Thanks for your reply. We do not intend to use OSSEC for checking core failures 
like hardware, drive failures etc.. but especially use for Operating system 
integrity checks, and alerts for any malicious activities. From what you 
mentioned, looks like I need to add specific rules to enable such alerts. I 
would take a look at the rules, syntax etc to get this running on our systems. 
Please let me know if you have any pointers.

Thanks again.

On Monday, August 12, 2013 9:38:18 PM UTC+5:30, David Blanton wrote:
Your alerting system is something only you and your management team can decide 
on. If you wish to get an e-mail/text on all of the above, go for it.

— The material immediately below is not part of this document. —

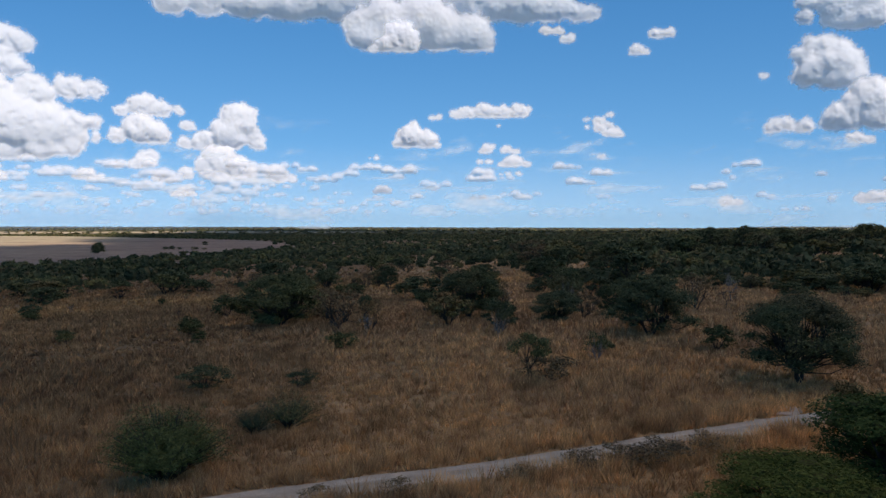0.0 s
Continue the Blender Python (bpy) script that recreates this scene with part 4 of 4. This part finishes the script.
SHRUB = [
    (-61.3, 89.2, 2.4, 1.5), (-42.9, 95.3, 2.1, 1.2), (-62, 126, 2.6, 1.6), (-50.1, 150, 1.5, 1.3),
    (-29.7, 98.2, 2.6, 2.3), (-25.9, 89.2, 1.7, 1.4), (-31.1, 120.9, 4.3, 3.2), (-95.9, 149.9, 6.7, 3.4),
    (-17.7, 149.1, 4.5, 3), (-9.6, 79.9, 2.9, 1.6), (13.9, 72.7, 2, 1.4), (-2.3, 116.9, 3.1, 2.9),
    (-9.1, 49.5, 3.6, 2.0), (-10.9, 48.4, 2.6, 1.6), (-17.7, 62.2, 3.4, 1.8), (-10.4, 61.9, 2.5, 1.2),
    (24.2, 73.8, 3.1, 2.1), (-61.6, 126.1, 2.5, 1.5), (-45.6, 100.9, 2.4, 1.1),
    (-28.7, 96.2, 2.6, 1.7), (-214.3, -36.3, 3.7, 1.8), (-202.1, -39.7, 7.1, 2.5), (-201.1, -50.7, 3.6, 2.4),
]
SHRUB_MORE = [
    (-217.6, -55.6, 5.5, 1.8), (-186.3, 0, 3.2, 3), (-160.1, 20.4, 3.8, 2.3), (-146.2, 30.7, 5, 4.1),
    (-149.4, 51.8, 6.3, 1.8), (-143.4, 55.9, 3.6, 1.8), (-238.7, -37.4, 5.2, 3), (-133.4, 54.8, 2.8, 1.7),
    (-210, 4.7, 3.5, 1.9), (-212, 8.7, 3.6, 1.9),
]
DRY_BUSH = [
    (-15, 108.2, 4.4, 2.9), (7.9, 60.8, 4.3, 2.3),
]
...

Our team took a  more minimalist approach, only getting alerts on critical 
errors: hardware failure, attacks, malware, critical logs to our production 
network, et al so we can take
immediate action.

Everything below alert level 2, does not get logged because of the 'Unknown 
problem in the system' rule (very helpful). Root su, opened sessions, closed 
sessions, successful
ssh's do not get fired in our deployment because it is something that is 
redundant and makes parsing through the logs more tedious.

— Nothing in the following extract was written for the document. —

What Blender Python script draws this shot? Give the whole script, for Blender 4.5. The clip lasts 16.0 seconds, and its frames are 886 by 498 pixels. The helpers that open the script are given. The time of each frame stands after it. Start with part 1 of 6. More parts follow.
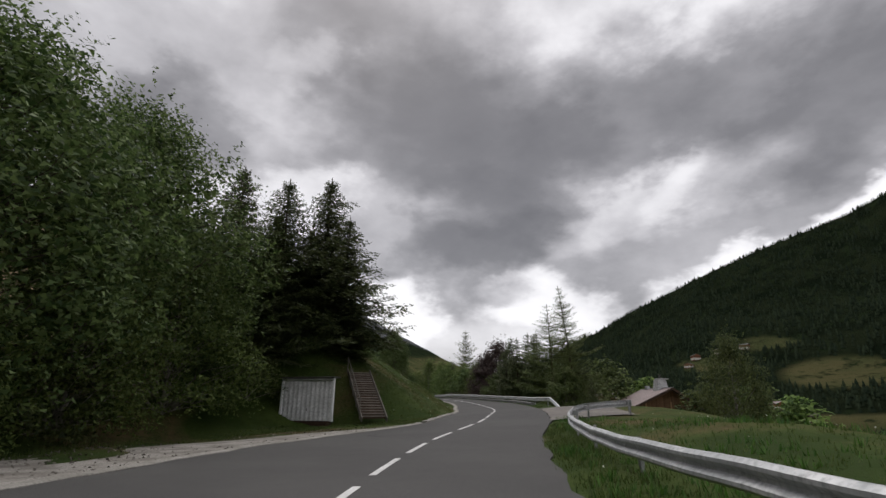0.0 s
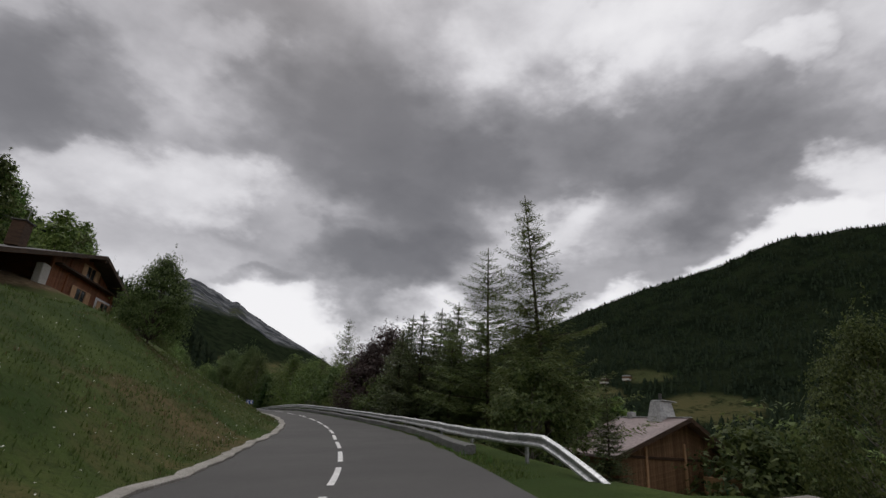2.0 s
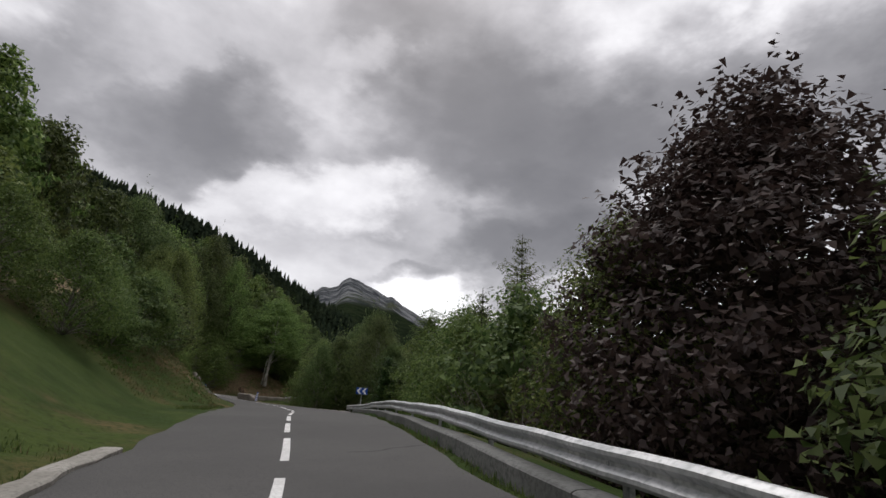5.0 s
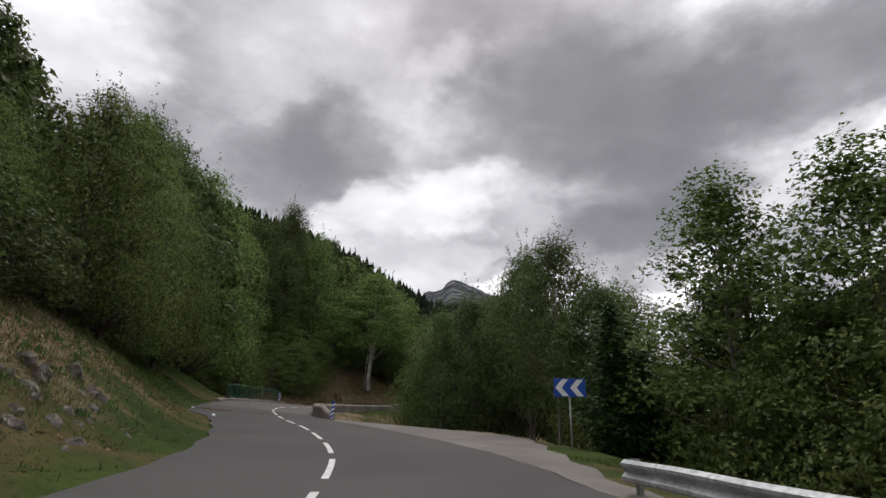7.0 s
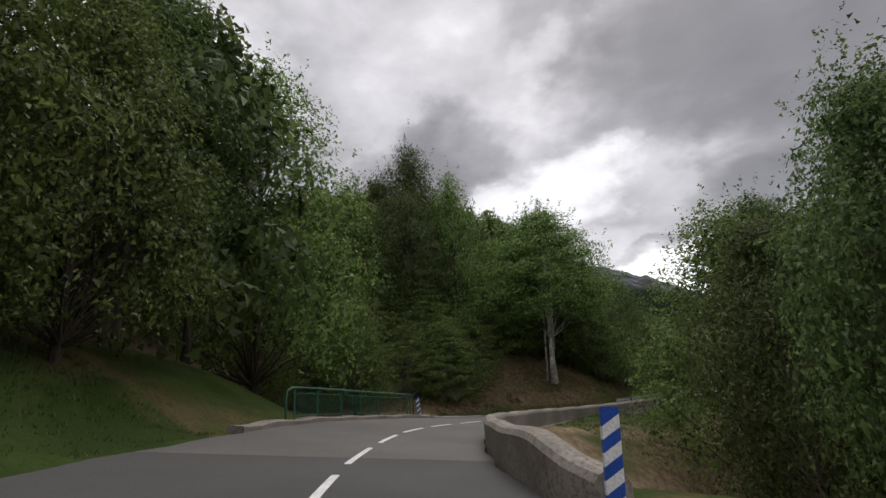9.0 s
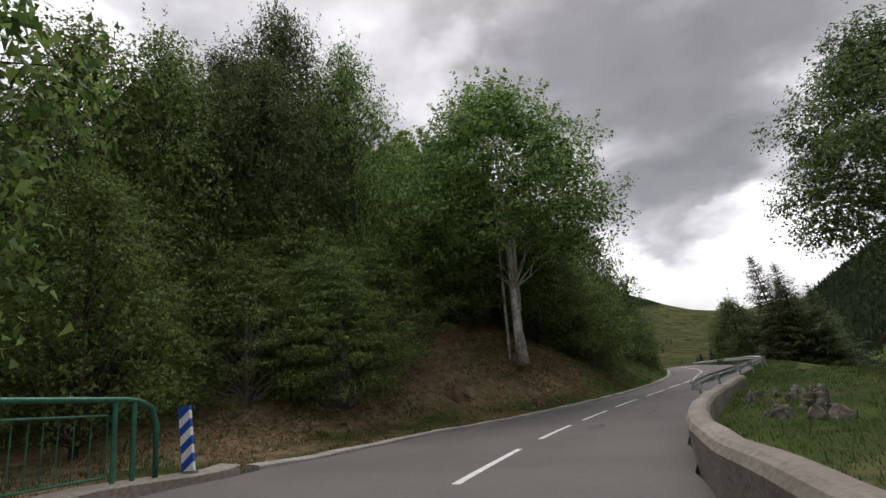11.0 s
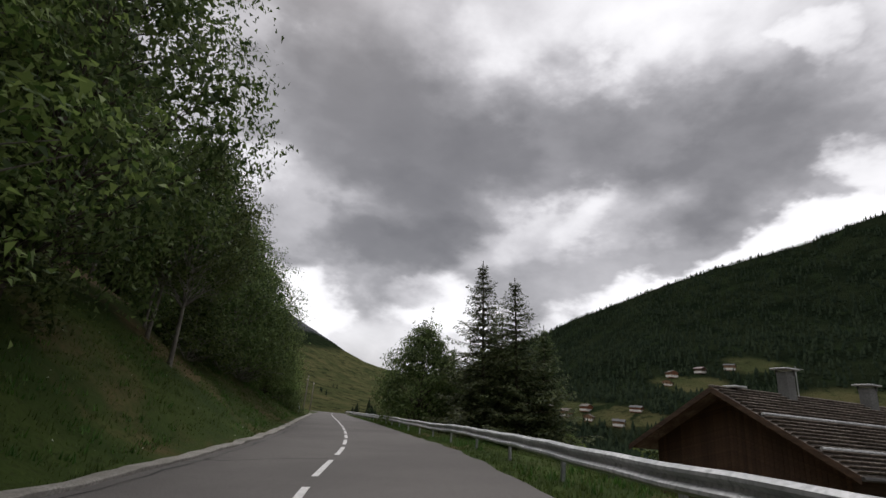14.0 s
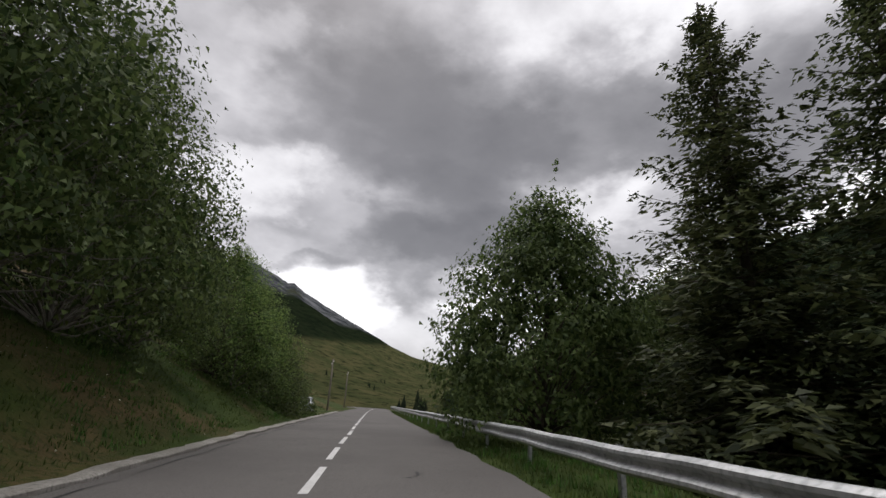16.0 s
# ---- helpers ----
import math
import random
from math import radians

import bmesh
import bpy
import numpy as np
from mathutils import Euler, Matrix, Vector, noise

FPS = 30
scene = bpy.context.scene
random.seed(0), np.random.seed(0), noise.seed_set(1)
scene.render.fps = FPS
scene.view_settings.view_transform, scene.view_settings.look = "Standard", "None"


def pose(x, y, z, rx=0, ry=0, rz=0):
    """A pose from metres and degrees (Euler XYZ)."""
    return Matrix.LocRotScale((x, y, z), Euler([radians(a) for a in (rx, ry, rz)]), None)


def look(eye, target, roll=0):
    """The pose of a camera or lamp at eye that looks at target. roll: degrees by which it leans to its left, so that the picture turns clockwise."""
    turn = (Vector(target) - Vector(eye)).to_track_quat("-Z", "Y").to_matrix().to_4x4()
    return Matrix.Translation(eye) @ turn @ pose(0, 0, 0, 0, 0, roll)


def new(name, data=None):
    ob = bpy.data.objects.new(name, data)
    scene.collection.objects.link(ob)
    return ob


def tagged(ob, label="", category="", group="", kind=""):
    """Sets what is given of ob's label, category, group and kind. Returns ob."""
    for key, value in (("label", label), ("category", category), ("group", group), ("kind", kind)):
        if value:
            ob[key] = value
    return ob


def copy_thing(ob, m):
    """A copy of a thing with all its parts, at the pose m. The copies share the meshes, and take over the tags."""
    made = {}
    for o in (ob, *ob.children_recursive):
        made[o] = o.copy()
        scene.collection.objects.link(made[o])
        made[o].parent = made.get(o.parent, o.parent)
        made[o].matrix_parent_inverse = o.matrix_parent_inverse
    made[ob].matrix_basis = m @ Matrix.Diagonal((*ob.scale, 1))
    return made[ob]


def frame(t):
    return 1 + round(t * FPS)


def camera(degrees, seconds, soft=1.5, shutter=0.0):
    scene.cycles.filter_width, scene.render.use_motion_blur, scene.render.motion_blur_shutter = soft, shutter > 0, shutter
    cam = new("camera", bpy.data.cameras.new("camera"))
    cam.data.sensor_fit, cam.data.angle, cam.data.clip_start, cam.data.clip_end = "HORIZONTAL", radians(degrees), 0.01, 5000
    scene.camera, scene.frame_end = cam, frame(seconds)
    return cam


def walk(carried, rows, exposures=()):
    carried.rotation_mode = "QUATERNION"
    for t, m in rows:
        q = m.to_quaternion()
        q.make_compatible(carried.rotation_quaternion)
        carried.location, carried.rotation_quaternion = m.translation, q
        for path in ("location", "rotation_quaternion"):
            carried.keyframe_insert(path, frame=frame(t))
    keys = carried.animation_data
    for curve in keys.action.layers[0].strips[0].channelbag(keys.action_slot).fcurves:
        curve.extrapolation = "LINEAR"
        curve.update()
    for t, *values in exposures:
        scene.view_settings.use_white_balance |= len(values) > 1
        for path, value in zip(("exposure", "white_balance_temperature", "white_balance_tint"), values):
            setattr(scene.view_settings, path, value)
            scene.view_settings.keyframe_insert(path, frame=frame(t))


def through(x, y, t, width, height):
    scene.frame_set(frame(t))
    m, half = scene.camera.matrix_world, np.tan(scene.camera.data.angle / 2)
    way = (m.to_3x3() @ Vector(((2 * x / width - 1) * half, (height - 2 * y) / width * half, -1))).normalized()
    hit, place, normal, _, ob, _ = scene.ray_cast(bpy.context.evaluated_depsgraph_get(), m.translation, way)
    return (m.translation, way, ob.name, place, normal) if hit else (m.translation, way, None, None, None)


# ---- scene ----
cam = camera(84.2, 16.0)

PATH = [
    (0, (0.869, 0.123, 0.066), (0.908, 2.027, 0.677), 0.4),
    (0.5, (1.379, 8.983, 0.048), (1.556, 10.876, 0.670), 0.3),
    (1, (2.361, 16.704, 0.059), (2.667, 18.566, 0.721), 2.2),
    (1.5, (4.219, 24.318, 0.616), (4.620, 26.160, 1.285), 3.1),
    (2, (5.504, 31.216, 0.922), (5.909, 33.055, 1.597), 3.8),
    (2.5, (6.257, 37.556, 0.775), (6.592, 39.411, 1.444), 5.5),
    (3, (7.076, 43.872, 1.109), (7.298, 45.752, 1.754), 6.2),
    (3.5, (7.403, 51.206, 1.262), (7.525, 53.100, 1.893), 6.3),
    (4, (7.403, 59.063, 1.532), (7.418, 60.964, 2.153), 5.6),
    (6.3, (-0.961, 93.641, 2.498), (-1.333, 95.523, 3.062), 2.7),
    (6.5, (-1.842, 96.786, 2.389), (-2.258, 98.658, 2.956), 2.5),
    (7, (-5.091, 104.995, 2.242), (-5.640, 106.831, 2.813), 1.2),
    (7.5, (-8.553, 112.581, 1.860), (-9.252, 114.361, 2.444), 0.2),
    (8, (-11.905, 118.717, 1.917), (-12.761, 120.428, 2.499), -1.4),
    (8.5, (-15.832, 124.329, 1.951), (-16.826, 125.964, 2.534), -3.4),
    (8.7, (-17.320, 126.268, 1.905), (-18.359, 127.873, 2.492), -4.1),
    (10.8, (-30.400, 146.500, 1.983), (-31.198, 148.251, 2.529), -8.8),
    (11, (-31.019, 148.365, 1.962), (-31.730, 150.155, 2.500), -7.5),
    (11.5, (-32.451, 154.610, 1.627), (-32.872, 156.485, 2.180), -5.6),
    (12, (-32.685, 160.880, 1.484), (-32.814, 162.796, 2.044), -2.0),
    (12.5, (-32.258, 166.845, 1.381), (-32.087, 168.747, 1.973), 0.7),
    (13, (-30.868, 172.620, 1.548), (-30.472, 174.477, 2.176), 2.3),
    (13.5, (-29.391, 178.975, 1.695), (-28.968, 180.822, 2.332), 4.4),
    (14, (-28.671, 185.612, 1.568), (-28.293, 187.473, 2.196), 5.4),
    (14.5, (-28.102, 192.424, 1.366), (-27.765, 194.297, 1.981), 5.7),
    (15, (-27.290, 199.308, 1.369), (-27.000, 201.191, 1.976), 5.5),
    (15.5, (-26.624, 206.257, 1.529), (-26.373, 208.150, 2.124), 4.7),
    (16, (-26.409, 212.364, 1.330), (-26.183, 214.262, 1.919), 3.5),
]

# exposure of the clip's camera
walk(cam, [(t, look(eye, target, roll)) for t, eye, target, roll in PATH], exposures=[(0.0, -0.08), (1.0, -0.18), (2.0, -0.34), (3.0, -0.26), (4.2, -0.05), (6.3, 0.15), (8.5, 0.24), (11.0, 0.42), (12.5, 0.36), (13.5, 0.06), (14.5, -0.05), (16.0, 0.02)])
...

If you could give us an idea of what your network does, we could give you a 
better idea of what you could have OSSEC look for. If it's a general network at 
work, I would look into
monitoring disk space, firewalls, malware, and unsuccessful sudo's to su/root 
sessions. You will notice that there are tens of thousands of rules in OSSEC 
that can be
used to fire an alert, and it has the capability to do so much.